● **EXERCISE DESCRIPTION**: Set down all of the data that follows word for word, without the images.

STORED DATA start

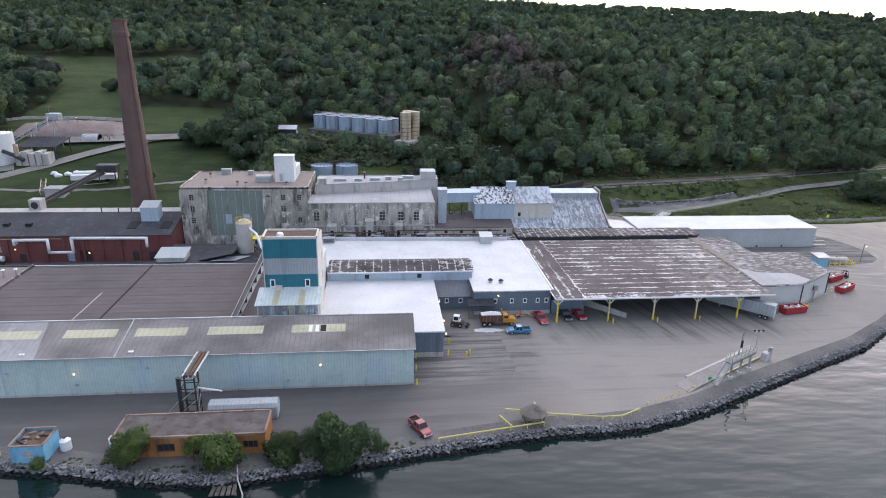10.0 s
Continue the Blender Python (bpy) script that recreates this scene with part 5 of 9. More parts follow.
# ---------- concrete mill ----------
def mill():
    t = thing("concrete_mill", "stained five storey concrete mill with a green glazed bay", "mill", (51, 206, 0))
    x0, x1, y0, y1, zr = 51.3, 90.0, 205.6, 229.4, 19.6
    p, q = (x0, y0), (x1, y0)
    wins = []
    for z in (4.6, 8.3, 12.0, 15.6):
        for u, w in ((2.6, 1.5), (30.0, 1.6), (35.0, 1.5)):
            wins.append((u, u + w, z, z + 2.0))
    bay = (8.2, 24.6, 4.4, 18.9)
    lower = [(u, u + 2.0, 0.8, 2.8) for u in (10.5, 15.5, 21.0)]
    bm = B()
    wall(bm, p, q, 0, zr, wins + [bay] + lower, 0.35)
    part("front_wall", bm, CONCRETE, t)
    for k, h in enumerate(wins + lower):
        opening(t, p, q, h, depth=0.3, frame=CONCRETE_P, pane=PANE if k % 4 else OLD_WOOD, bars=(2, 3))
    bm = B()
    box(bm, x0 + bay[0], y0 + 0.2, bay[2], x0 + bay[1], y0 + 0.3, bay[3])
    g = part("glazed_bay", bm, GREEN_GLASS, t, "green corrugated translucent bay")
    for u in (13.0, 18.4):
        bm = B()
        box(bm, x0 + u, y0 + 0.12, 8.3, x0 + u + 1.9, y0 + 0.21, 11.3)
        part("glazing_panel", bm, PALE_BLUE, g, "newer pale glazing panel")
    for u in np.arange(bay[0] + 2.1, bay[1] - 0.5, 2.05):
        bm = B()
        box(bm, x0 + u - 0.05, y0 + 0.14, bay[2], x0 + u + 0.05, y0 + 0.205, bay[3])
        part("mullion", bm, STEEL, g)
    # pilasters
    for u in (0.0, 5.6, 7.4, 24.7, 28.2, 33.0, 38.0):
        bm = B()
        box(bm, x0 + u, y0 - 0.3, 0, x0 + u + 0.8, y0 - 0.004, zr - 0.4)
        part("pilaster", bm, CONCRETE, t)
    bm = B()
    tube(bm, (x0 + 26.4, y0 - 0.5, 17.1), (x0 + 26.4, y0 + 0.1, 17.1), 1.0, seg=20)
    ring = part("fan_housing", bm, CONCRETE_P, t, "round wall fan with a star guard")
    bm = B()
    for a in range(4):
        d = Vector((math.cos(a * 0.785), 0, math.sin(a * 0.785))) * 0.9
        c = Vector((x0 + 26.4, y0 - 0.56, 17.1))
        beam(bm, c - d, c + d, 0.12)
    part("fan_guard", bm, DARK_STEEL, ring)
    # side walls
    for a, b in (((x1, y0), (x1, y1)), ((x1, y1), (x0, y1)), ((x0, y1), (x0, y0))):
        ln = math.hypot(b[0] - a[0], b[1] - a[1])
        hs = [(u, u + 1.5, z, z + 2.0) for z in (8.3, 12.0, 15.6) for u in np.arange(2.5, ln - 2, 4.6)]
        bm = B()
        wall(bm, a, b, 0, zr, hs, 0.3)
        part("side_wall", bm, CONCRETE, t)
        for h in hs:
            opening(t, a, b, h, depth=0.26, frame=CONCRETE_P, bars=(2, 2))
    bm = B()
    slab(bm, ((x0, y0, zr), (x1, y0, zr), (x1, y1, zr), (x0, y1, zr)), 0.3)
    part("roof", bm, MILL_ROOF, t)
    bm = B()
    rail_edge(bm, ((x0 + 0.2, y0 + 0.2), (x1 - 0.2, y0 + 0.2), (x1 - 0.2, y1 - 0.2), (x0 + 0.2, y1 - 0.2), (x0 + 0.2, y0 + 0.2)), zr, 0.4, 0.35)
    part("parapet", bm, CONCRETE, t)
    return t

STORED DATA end

● **ANSWER**:
10.0 s
Continue the Blender Python (bpy) script that recreates this scene with part 5 of 9. More parts follow.
# ---------- concrete mill ----------
def mill():
    t = thing("concrete_mill", "stained five storey concrete mill with a green glazed bay", "mill", (51, 206, 0))
    x0, x1, y0, y1, zr = 51.3, 90.0, 205.6, 229.4, 19.6
    p, q = (x0, y0), (x1, y0)
    wins = []
    for z in (4.6, 8.3, 12.0, 15.6):
        for u, w in ((2.6, 1.5), (30.0, 1.6), (35.0, 1.5)):
            wins.append((u, u + w, z, z + 2.0))
    bay = (8.2, 24.6, 4.4, 18.9)
    lower = [(u, u + 2.0, 0.8, 2.8) for u in (10.5, 15.5, 21.0)]
    bm = B()
    wall(bm, p, q, 0, zr, wins + [bay] + lower, 0.35)
    part("front_wall", bm, CONCRETE, t)
    for k, h in enumerate(wins + lower):
        opening(t, p, q, h, depth=0.3, frame=CONCRETE_P, pane=PANE if k % 4 else OLD_WOOD, bars=(2, 3))
    bm = B()
    box(bm, x0 + bay[0], y0 + 0.2, bay[2], x0 + bay[1], y0 + 0.3, bay[3])
    g = part("glazed_bay", bm, GREEN_GLASS, t, "green corrugated translucent bay")
    for u in (13.0, 18.4):
        bm = B()
        box(bm, x0 + u, y0 + 0.12, 8.3, x0 + u + 1.9, y0 + 0.21, 11.3)
        part("glazing_panel", bm, PALE_BLUE, g, "newer pale glazing panel")
    for u in np.arange(bay[0] + 2.1, bay[1] - 0.5, 2.05):
        bm = B()
        box(bm, x0 + u - 0.05, y0 + 0.14, bay[2], x0 + u + 0.05, y0 + 0.205, bay[3])
        part("mullion", bm, STEEL, g)
    # pilasters
    for u in (0.0, 5.6, 7.4, 24.7, 28.2, 33.0, 38.0):
        bm = B()
        box(bm, x0 + u, y0 - 0.3, 0, x0 + u + 0.8, y0 - 0.004, zr - 0.4)
        part("pilaster", bm, CONCRETE, t)
    bm = B()
    tube(bm, (x0 + 26.4, y0 - 0.5, 17.1), (x0 + 26.4, y0 + 0.1, 17.1), 1.0, seg=20)
    ring = part("fan_housing", bm, CONCRETE_P, t, "round wall fan with a star guard")
    bm = B()
    for a in range(4):
        d = Vector((math.cos(a * 0.785), 0, math.sin(a * 0.785))) * 0.9
        c = Vector((x0 + 26.4, y0 - 0.56, 17.1))
        beam(bm, c - d, c + d, 0.12)
    part("fan_guard", bm, DARK_STEEL, ring)
    # side walls
    for a, b in (((x1, y0), (x1, y1)), ((x1, y1), (x0, y1)), ((x0, y1), (x0, y0))):
        ln = math.hypot(b[0] - a[0], b[1] - a[1])
        hs = [(u, u + 1.5, z, z + 2.0) for z in (8.3, 12.0, 15.6) for u in np.arange(2.5, ln - 2, 4.6)]
        bm = B()
        wall(bm, a, b, 0, zr, hs, 0.3)
        part("side_wall", bm, CONCRETE, t)
        for h in hs:
            opening(t, a, b, h, depth=0.26, frame=CONCRETE_P, bars=(2, 2))
    bm = B()
    slab(bm, ((x0, y0, zr), (x1, y0, zr), (x1, y1, zr), (x0, y1, zr)), 0.3)
    part("roof", bm, MILL_ROOF, t)
    bm = B()
    rail_edge(bm, ((x0 + 0.2, y0 + 0.2), (x1 - 0.2, y0 + 0.2), (x1 - 0.2, y1 - 0.2), (x0 + 0.2, y1 - 0.2), (x0 + 0.2, y0 + 0.2)), zr, 0.4, 0.35)
    part("parapet", bm, CONCRETE, t)
    return t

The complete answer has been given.